Il est clair que les conservateurs iraniens sont un peu plus lucides dans leur perception du danger. Si leur approche économique et internationale est jugée dure et impopulaire, l’évolution de la situation régionale et internationale leur a donné raison à posteriori. Leur approche de la question nucléaire est aux antipodes de celle des réformateurs mais ils ont été obligés de composer jusqu’ici pour éviter une aggravation ou un affaiblissement de leur position. S’ils ont le soutien du Corps des Gardiens de la Révolution, lequel est favorable à une stratégie semblable à celle de la Corée du Nord dans les domaines nucléaire et balistique, ils sont de plus en plus mal vus par une proportion assez importante de la population qui n’en peut plus du régime de sanctions imposées par Washington.
Il est difficile de trouver un compromis acceptable lorsqu’un pays se retrouve ciblé de l’extérieur par une guerre hybride tout en étant engagés sur plusieurs fronts géopolitiques allant du Liban au Yémen en passant par la Syrie et l’Irak. La diplomatie iranienne, héritière de la brillante civilisation perse, est pourtant l’une des meilleures et des plus anciennes au monde. Les contingences de survie peuvent être compromis par des luttes d’intérêts de castes ou de classes. Ou encore l’influence de milieux d’affaires dont les valeurs du pays importent moins que les bénéfices commerciaux qu’ils engrangent et cela est une caractéristique fort commune à l’ensemble des États-Nation, y compris les premières puissances mondiales. Des puissances industrielles de premier ordre ont délocalisé l’ensemble de leur moyens de production et des services dans d’autres pays pour le profit de castes particulières et ce phénomène relève d’une réalité psychosociale et même psychologique d’un groupe d’individus prêts à tout pour réussir (s’enrichir toujours plus) dans une sorte de déterminisme historique immuable. C’est un dilemme aussi vieux que ne l’est l’histoire de l’humanité.

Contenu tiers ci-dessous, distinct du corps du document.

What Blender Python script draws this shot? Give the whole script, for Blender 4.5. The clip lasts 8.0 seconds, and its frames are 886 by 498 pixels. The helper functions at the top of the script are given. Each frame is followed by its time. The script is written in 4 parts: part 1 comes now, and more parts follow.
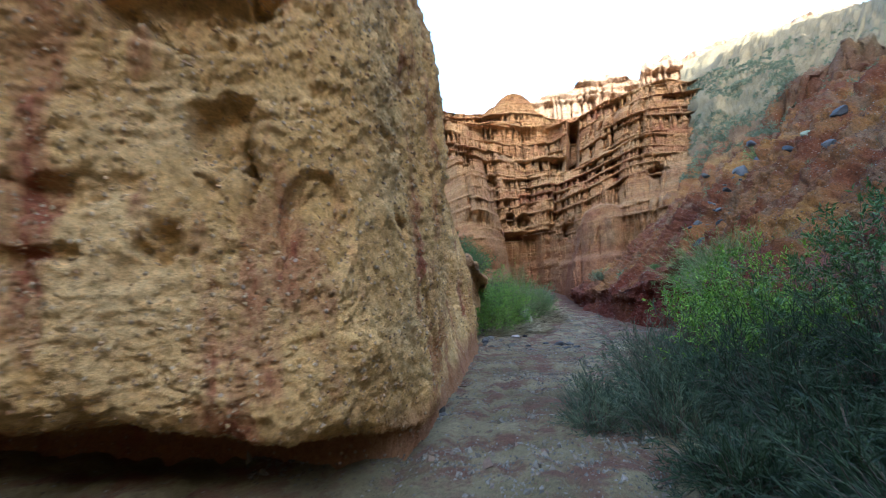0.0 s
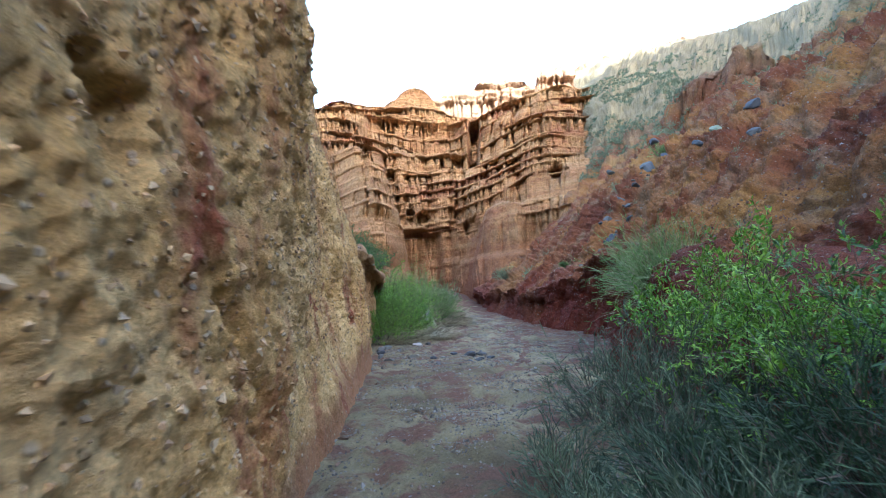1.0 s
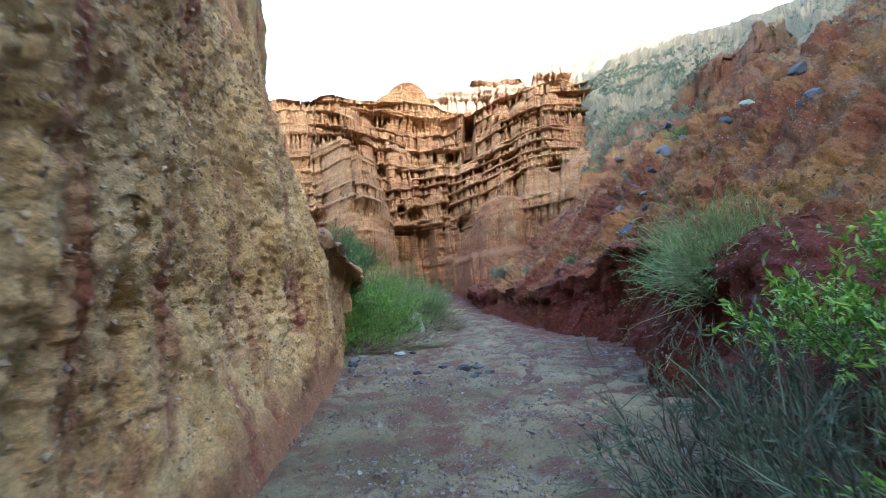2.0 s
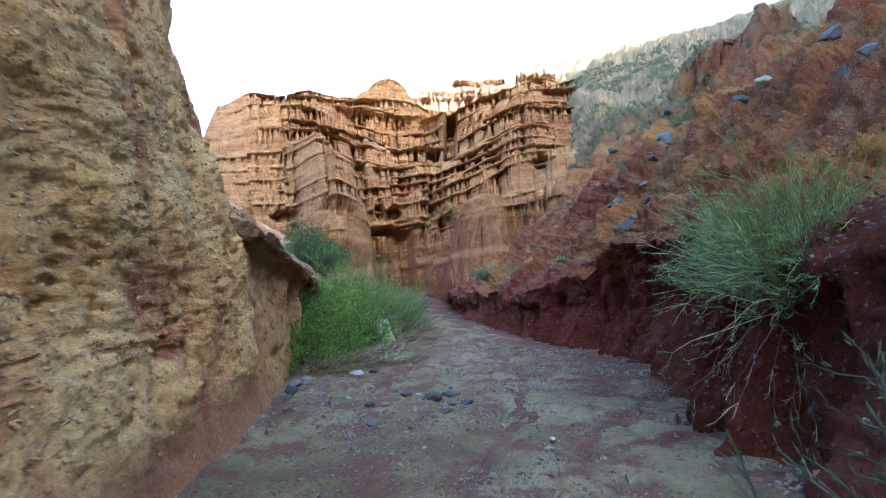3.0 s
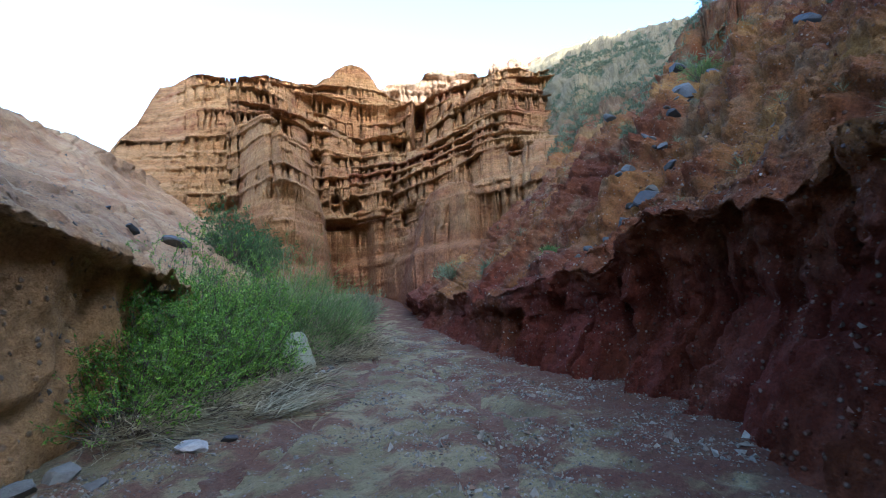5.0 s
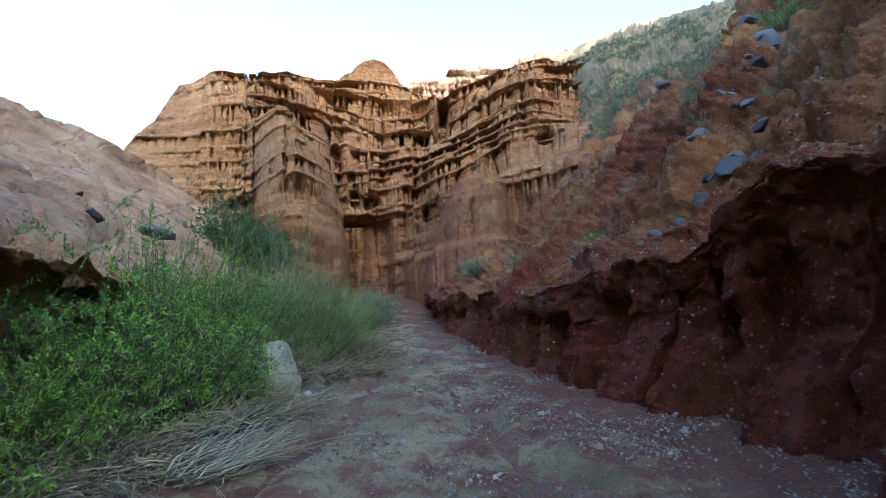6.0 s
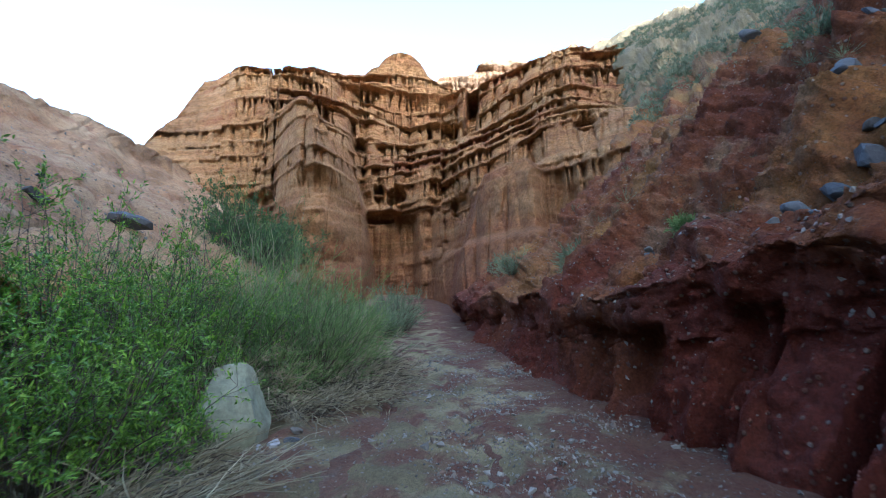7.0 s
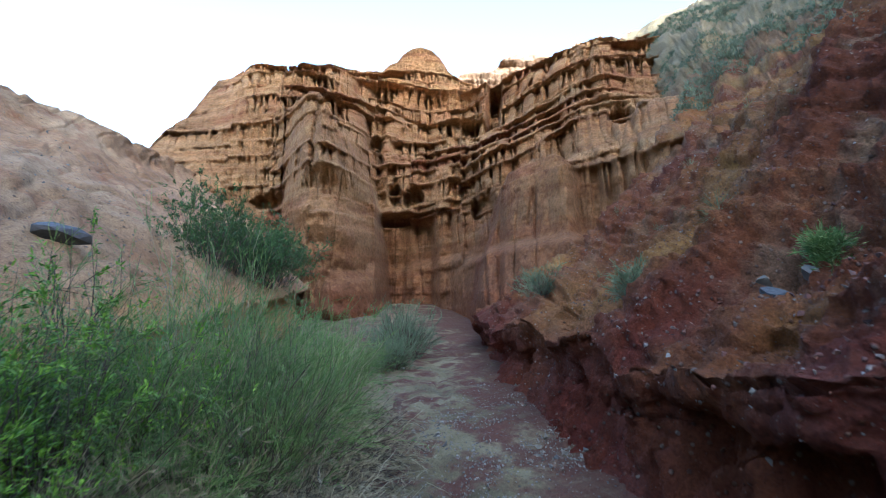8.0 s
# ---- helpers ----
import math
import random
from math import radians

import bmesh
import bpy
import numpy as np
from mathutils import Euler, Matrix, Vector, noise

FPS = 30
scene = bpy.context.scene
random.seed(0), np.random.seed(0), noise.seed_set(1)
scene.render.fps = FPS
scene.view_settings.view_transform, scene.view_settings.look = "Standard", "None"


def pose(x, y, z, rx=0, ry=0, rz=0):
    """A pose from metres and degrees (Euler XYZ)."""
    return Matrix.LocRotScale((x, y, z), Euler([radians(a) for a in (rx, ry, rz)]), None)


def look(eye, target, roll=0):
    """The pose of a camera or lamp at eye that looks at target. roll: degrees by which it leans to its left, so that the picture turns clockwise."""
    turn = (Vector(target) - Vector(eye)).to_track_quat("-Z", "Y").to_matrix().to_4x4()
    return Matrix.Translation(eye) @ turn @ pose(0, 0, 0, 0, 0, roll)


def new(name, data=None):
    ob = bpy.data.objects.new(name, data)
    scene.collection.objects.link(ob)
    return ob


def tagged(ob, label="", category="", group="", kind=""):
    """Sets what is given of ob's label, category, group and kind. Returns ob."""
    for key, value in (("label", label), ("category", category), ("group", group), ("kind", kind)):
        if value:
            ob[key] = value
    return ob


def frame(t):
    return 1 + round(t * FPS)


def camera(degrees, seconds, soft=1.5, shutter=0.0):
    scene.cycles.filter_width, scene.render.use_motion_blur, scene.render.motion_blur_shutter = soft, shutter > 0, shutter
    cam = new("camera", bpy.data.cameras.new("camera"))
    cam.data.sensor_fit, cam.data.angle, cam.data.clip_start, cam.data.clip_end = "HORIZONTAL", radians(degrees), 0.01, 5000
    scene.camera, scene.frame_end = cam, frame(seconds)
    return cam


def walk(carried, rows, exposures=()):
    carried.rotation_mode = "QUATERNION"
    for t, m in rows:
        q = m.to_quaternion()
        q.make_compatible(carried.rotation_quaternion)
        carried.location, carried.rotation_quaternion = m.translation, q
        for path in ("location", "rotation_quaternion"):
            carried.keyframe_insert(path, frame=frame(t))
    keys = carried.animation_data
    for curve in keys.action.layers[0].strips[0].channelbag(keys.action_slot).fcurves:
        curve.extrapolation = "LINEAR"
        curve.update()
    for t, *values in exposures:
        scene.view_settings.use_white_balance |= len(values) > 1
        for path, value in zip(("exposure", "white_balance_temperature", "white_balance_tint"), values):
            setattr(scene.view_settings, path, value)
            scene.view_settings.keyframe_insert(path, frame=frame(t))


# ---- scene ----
cam = camera(83.5, 8.0, soft=0.6, shutter=0.2)
METRES, EYE, TILT, LEAN, TURN = 20.27, 1.5, 0.0, 0.0, -21.7
ROWS = [
    (0.0, 0.0, 0.0, 0.0, 0.16, 4.69, 1.99),
    (0.5, 0.002, 0.086, -0.0001, -7.48, 4.42, 2.04),
    (1.0, 0.0137, 0.1446, -0.0007, -11.54, 4.25, 2.08),
    (1.5, 0.0289, 0.2074, -0.0048, -12.08, 4.32, 1.99),
    (3.0, 0.0863, 0.3816, -0.0073, -14.17, 4.71, 1.93),
    (3.5, 0.1058, 0.4372, -0.0094, -16.5, 4.79, 2.0),
    (4.0, 0.1266, 0.4922, -0.0104, -17.65, 4.83, 1.94),
    (5.5, 0.192, 0.6493, -0.0119, -16.88, 4.92, 2.1),
    (6.0, 0.21, 0.7079, -0.0137, -14.52, 5.05, 1.9),
    (6.5, 0.2259, 0.7691, -0.0156, -12.96, 5.11, 1.81),
    (7.0, 0.2416, 0.832, -0.0128, -11.06, 5.23, 1.68),
    (7.5, 0.2571, 0.8927, -0.0026, -9.67, 5.3, 1.57),
    (8.0, 0.2726, 0.9527, 0.0153, -8.49, 5.26, 1.57),
]
walk(cam, [(t, pose(0, 0, EYE, TILT, LEAN, TURN) @ pose(METRES * x, METRES * y, METRES * z, 90 + pitch, roll, yaw)) for t, x, y, z, yaw, pitch, roll in ROWS],
     exposures=[(0.0, 2.9, 4900, 8), (0.8, 3.3, 4850, 9), (1.5, 3.35, 4850, 9), (4.0, 3.0, 4750, 9), (5.5, 2.75, 4750, 9), (8.0, 2.8, 4750, 9)])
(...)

L’Iran est un grand pays et saura trouver sa voie lorsque la menace atteindra un seuil où toute inertie sera aussi dangereuse que la poursuite de l’enrichissement de l’uranium. Aucun accord n’est fiable même à moyen terme dans un monde où ne prévaut plus le Droit international mais la force brute. C’est dur de l’admettre pour une espèce intelligente mais c’est la réalité d’un monde en déclin avancé. Les réformateurs iraniens rêvent d’une réalité boursière et capitaliste semblable à celle des Émirats Arabes Unis ou de l’Arabie Saoudite mais même un alignement de l’Iran sur l’orbite occidentale comme au temps du Shah ne prémunira pas ce pays d’une déstabilisation à laquelle rêvent ses ennemis depuis les années 50. Les récriminations ne servent pas à grand chose. La détermination et l’esprit de résistance sont les seuls facteurs de réussite des Iraniens. C’est la réalité des choses que les réformateurs de ce pays ne veulent pas admettre en dépit de la menace grandissante et des défis auxquels est confronté l’Iran en cette deuxième décade du XXIe siècle.